Nigeria’s Minister of State for Education, Goodluck Nanah Opiah, has slammed the Academic Staff Union Universities (ASUU) over the lingering impasse between the union and the federal government.
Opiah, while expressing dismay over the more than the 200-day-old strike embarked upon by ASUU since February 14, 2022, said the federal government has done its best to resolve the issues raised by ASUU.
He accused the union of being adamant to call off the strike.
The minister who spoke when he visited Federal University Lokoja (FUL), Kogi State, said the ‘no-work, no- pay’ policy stands.
He said: “The federal government cannot pay lecturers for what they did not work for. The strike has continued to portray the country in a bad light and has succeeded in causing more pains for parents and students.”

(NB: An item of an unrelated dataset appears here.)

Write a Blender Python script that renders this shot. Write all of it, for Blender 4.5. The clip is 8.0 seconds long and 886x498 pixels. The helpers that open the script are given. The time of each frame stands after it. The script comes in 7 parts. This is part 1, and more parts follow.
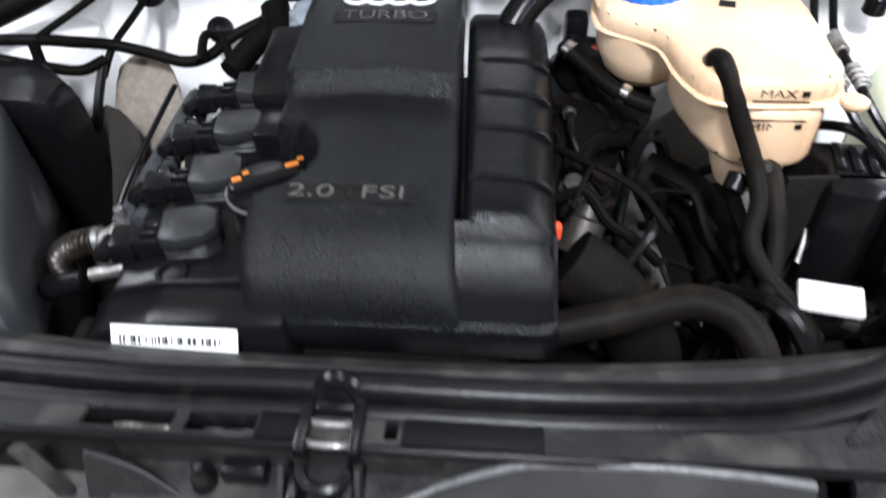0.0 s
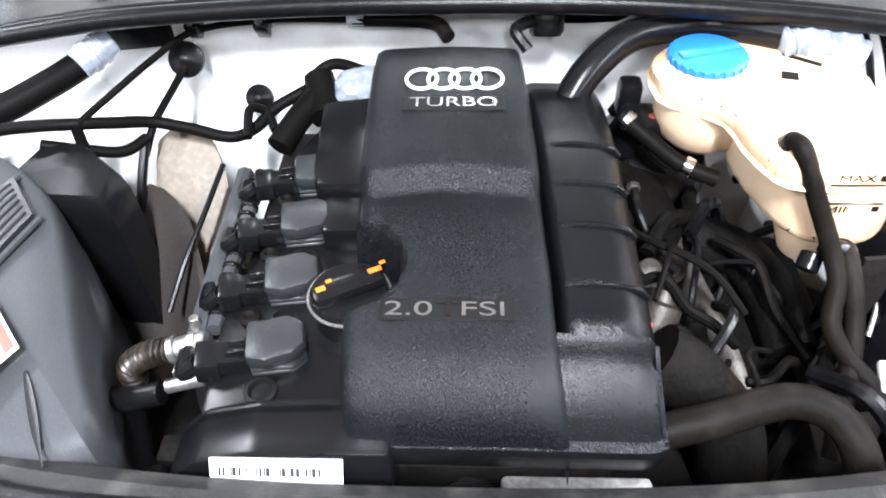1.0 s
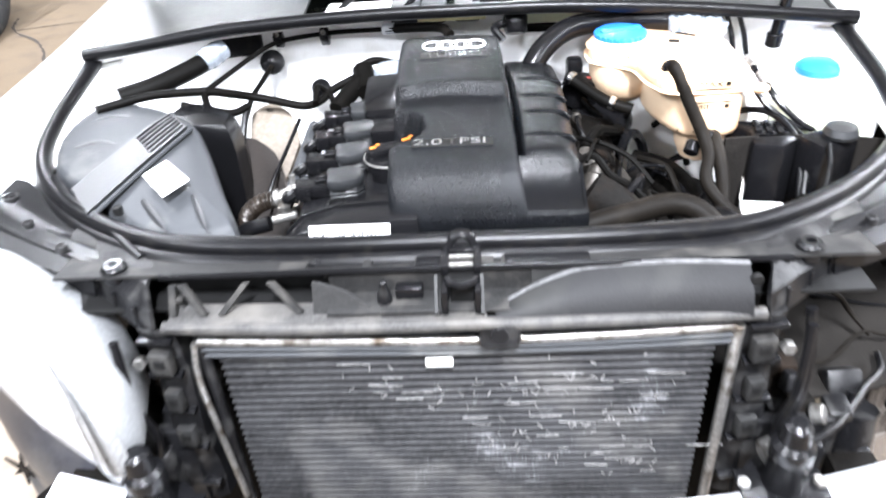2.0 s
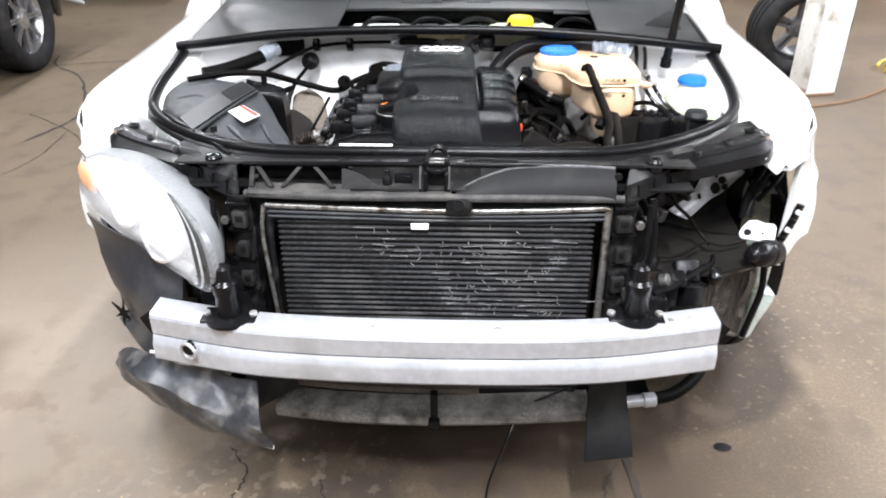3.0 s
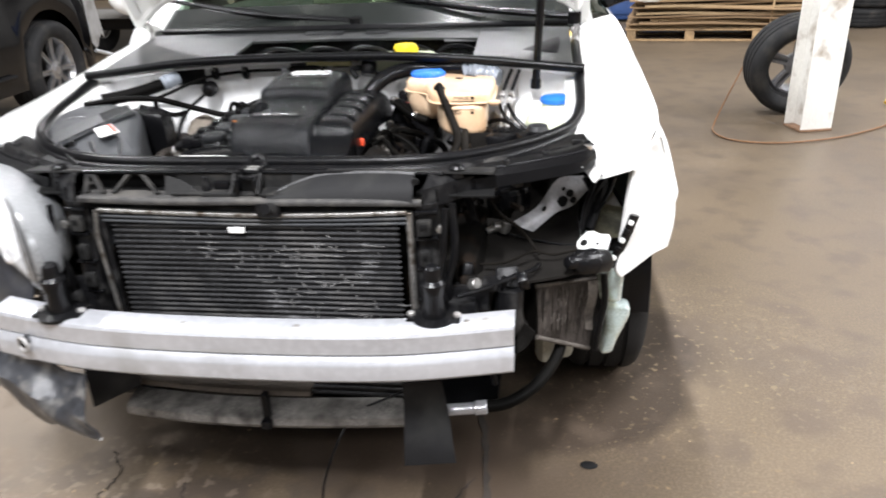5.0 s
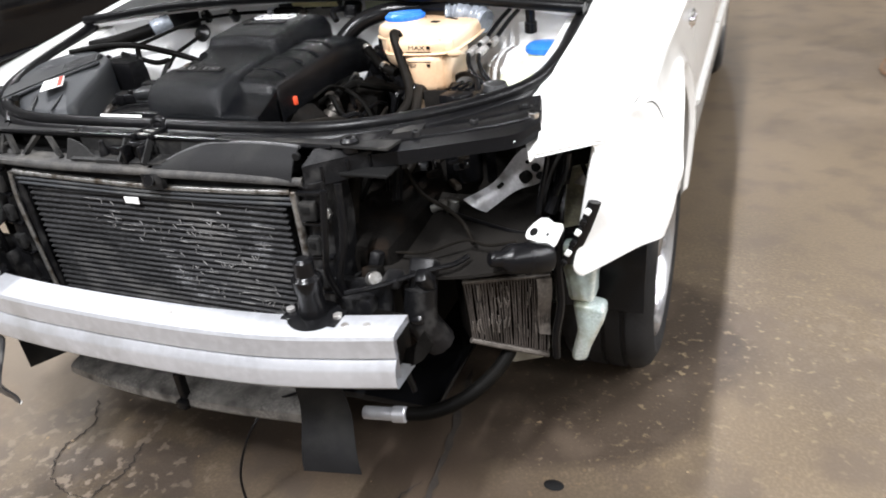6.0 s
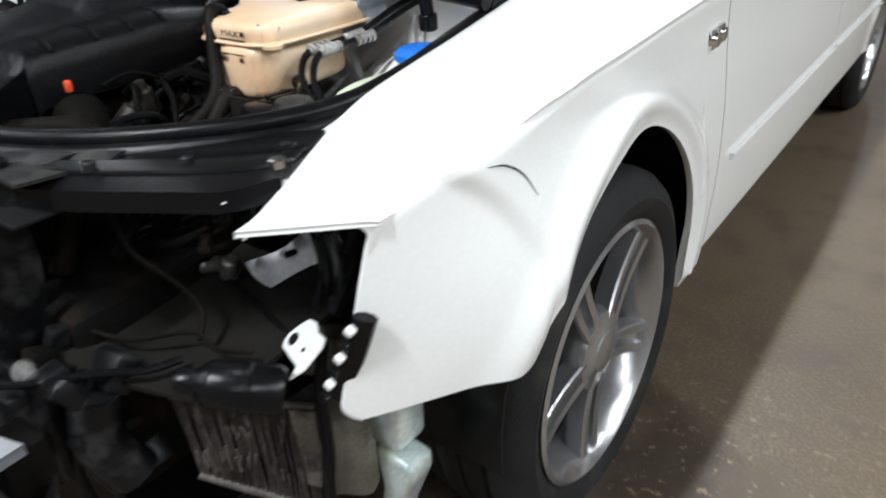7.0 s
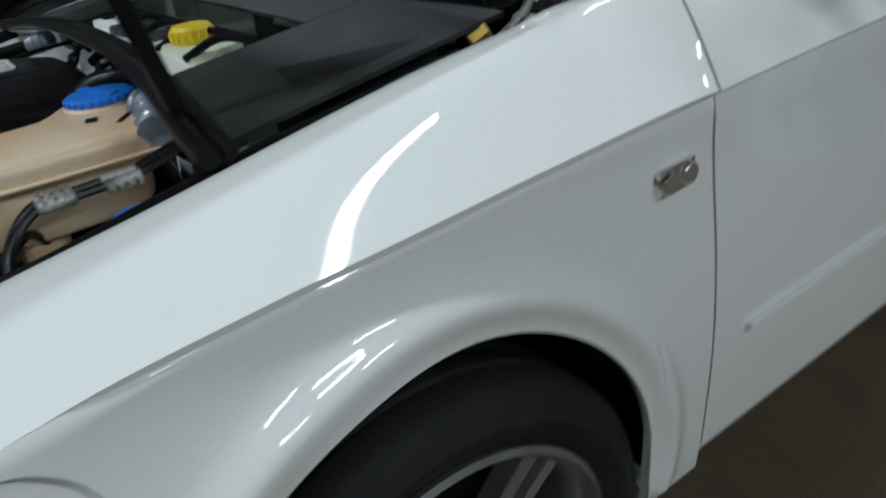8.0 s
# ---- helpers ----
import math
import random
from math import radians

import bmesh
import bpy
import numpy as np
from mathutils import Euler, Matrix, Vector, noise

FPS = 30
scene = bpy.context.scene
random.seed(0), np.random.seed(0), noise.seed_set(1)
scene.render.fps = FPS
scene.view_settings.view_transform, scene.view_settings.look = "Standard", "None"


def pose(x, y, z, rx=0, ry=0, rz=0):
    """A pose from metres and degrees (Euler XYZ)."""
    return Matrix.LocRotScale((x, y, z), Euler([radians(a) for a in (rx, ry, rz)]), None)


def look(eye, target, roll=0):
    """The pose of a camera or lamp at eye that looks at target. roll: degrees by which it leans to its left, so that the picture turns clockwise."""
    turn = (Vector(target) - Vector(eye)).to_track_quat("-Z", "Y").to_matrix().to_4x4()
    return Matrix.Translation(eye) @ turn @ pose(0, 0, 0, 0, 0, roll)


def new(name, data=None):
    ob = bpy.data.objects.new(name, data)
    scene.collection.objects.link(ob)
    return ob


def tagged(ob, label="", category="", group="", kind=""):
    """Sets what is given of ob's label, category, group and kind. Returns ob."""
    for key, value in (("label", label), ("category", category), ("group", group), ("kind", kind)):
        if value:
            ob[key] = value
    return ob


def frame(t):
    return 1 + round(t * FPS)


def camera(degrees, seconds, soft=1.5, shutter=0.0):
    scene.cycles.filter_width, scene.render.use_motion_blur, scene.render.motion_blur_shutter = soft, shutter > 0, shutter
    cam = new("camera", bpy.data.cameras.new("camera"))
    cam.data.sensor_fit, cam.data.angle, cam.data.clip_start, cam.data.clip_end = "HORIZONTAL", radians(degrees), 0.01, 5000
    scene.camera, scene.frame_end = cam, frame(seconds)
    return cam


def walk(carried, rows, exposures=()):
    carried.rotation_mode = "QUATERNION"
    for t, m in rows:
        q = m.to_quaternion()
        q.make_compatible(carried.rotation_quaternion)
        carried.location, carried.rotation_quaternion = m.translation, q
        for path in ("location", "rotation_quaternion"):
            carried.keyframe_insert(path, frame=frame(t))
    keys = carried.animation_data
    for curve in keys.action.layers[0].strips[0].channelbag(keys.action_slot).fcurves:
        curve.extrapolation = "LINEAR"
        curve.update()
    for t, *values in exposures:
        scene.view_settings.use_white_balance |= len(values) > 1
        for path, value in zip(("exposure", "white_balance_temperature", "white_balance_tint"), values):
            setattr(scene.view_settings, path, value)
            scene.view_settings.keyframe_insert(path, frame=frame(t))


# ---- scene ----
cam = camera(62.8, 8.0, 1.8, 0.4)
PATH = [
    (0, (0.129, -0.109, 1.262), (-0.028, 1.325, -0.123), -2.3),
    (0.5, (0.058, -0.008, 1.324), (-0.077, 1.381, -0.109), -4.0),
    (1, (0.022, -0.032, 1.331), (-0.067, 1.387, -0.075), -2.3),
    (1.5, (0.043, -0.239, 1.322), (-0.02, 1.274, 0.014), -1.3),
    (2, (0.044, -0.549, 1.304), (-0.079, 1.11, 0.194), -4.3),
    (2.2, (0.019, -0.679, 1.3), (-0.086, 0.992, 0.206), -3.1),
    (3.3, (0.096, -1.278, 1.304), (0.013, 0.528, 0.45), -0.2),
    (3.5, (0.083, -1.363, 1.286), (0.004, 0.459, 0.464), -1.4),
    (4, (0.133, -1.438, 1.279), (0.141, 0.387, 0.461), 1.5),
    (4.5, (0.365, -1.414, 1.28), (0.141, 0.42, 0.514), -0.6),
    (5, (0.593, -1.182, 1.234), (0.325, 0.63, 0.431), -2.4),
    (5.2, (0.661, -1.081, 1.22), (0.419, 0.718, 0.381), -0.6),
    (6.3, (1.118, -0.618, 1.177), (0.235, 0.895, 0.211), -5.8),
    (6.5, (1.155, -0.45, 1.15), (0.237, 1.046, 0.193), -2.5),
    (7, (1.25, -0.116, 1.077), (0.189, 1.28, 0.115), -2.7),
    (7.5, (1.304, 0.204, 1.098), (0.011, 1.35, 0.09), -7.3),
    (7.8, (1.315, 0.394, 1.082), (-0.053, 1.519, 0.155), -6.8),
    (8, (1.351, 0.554, 1.112), (-0.131, 1.526, 0.185), -7.1),
]
EXPOSURES = [(0.0, -0.58, 6150, 10), (0.5, 0.3, 6150, 10), (1.0, 0.6, 6150, 10), (1.5, 0.92, 6150, 10), (2.0, 1.02, 6150, 10), (2.2, 0.52, 6150, 10), (3.3, -0.25, 6450, 10), (3.5, -0.3, 6500, 10), (4.0, -0.4, 6500, 10), (4.5, -0.35, 6500, 10), (5.2, -0.4, 6500, 10), (6.5, -0.6, 6400, 8), (7.0, -1.2, 6200, 5), (7.5, -2.03, 6000, 2), (8.0, -2.60, 5850, -1)]
walk(cam, [(t, look(eye, target, roll)) for t, eye, target, roll in PATH], EXPOSURES)

# ---- world and lamps ----
world = bpy.data.worlds.new("hall_air")
scene.world = world
world.use_nodes = True
world.node_tree.nodes["Background"].inputs[0].default_value = (0.9, 0.95, 1.0, 1)
world.node_tree.nodes["Background"].inputs[1].default_value = 0.05

LAMP_WATTS = 190.0
LAMP_HEIGHT = 4.3
# the last two spots are fill lamps added to lift the car's flank
LAMP_SPOTS = [(x, y) for y in (-4.6, -2.0, 1.65, 4.9, 8.2) for x in (-3.3, 0.3, 4.9)] + [(6.4, 0.4), (6.4, 3.2)]
for lx, ly in LAMP_SPOTS:
    strip = bpy.data.lights.new("tube_light", "AREA")
    strip.shape, strip.size, strip.size_y = "RECTANGLE", 0.10, 1.25
    # power is raised per strip to lift the nose, flank and left floor
    strip.energy, strip.color = LAMP_WATTS * (3.0 if ly == -2.0 and lx == 0.3 else 2.2 if lx > 6 else 1.3 if lx > 1 and -3 < ly < 4 else 1.15 if lx < -1 and -3 < ly < 6 else 0.9), (0.96, 0.965, 1.0)
    lamp_ob = new("tube_light", strip)
    lamp_ob.matrix_basis = pose(lx, ly, LAMP_HEIGHT)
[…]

He said that the federal government has done so much on infrastructural development in all higher institutions across the country.
He charged the Vice chancellor of FUL, Prof. Olayemi Akinwumi to appeal to lecturers to come back to work adding that their prolonged stay- at-home has done more harm than good to the future of Nigerian students.
He said: “The federal government led by President Muhammadu Buhari has done so much especially in infrastructural development in our tertiary institution. Because, anywhere you go, you will see the presence of TETFUND, buildings, vehicles and all manners of institutional assets.
“Those who think that lack of infrastructure is one of the reasons they went on strike should think again. Mr. Vice Chancellor, let me use this opportunity to appeal to you, to also appeal to our lecturers to come back to work because our children are suffering.
“Our country’s image is going lower. Our parents are not happy, and these lecturers are also parents to some of our students. Contrary to what they think, some of us also have our children in Nigerian universities and they are also suffering.
“Although, if we stay on strike forever, it means our children will be out of school forever. It is not in our own interest. There is nothing that has gone wrong that we cannot get corrected through dialogue. I know that, almost everything that ASUU brought forth for discussion between the federal government has been resolved.
“Except that, now that ASUU want to be paid for all the six months that they were absent from duty. And the federal government is saying no, we cannot pay for those days you did not work. For once, let us activate the principle of no work no pay which is natural. It is only a thief that goes to eat where he didn’t work.
“And so if there should be any appeal for the federal government to do otherwise, lecturers should come back to the class room to beg and appeal and renegotiate because this thing is no longer funny.”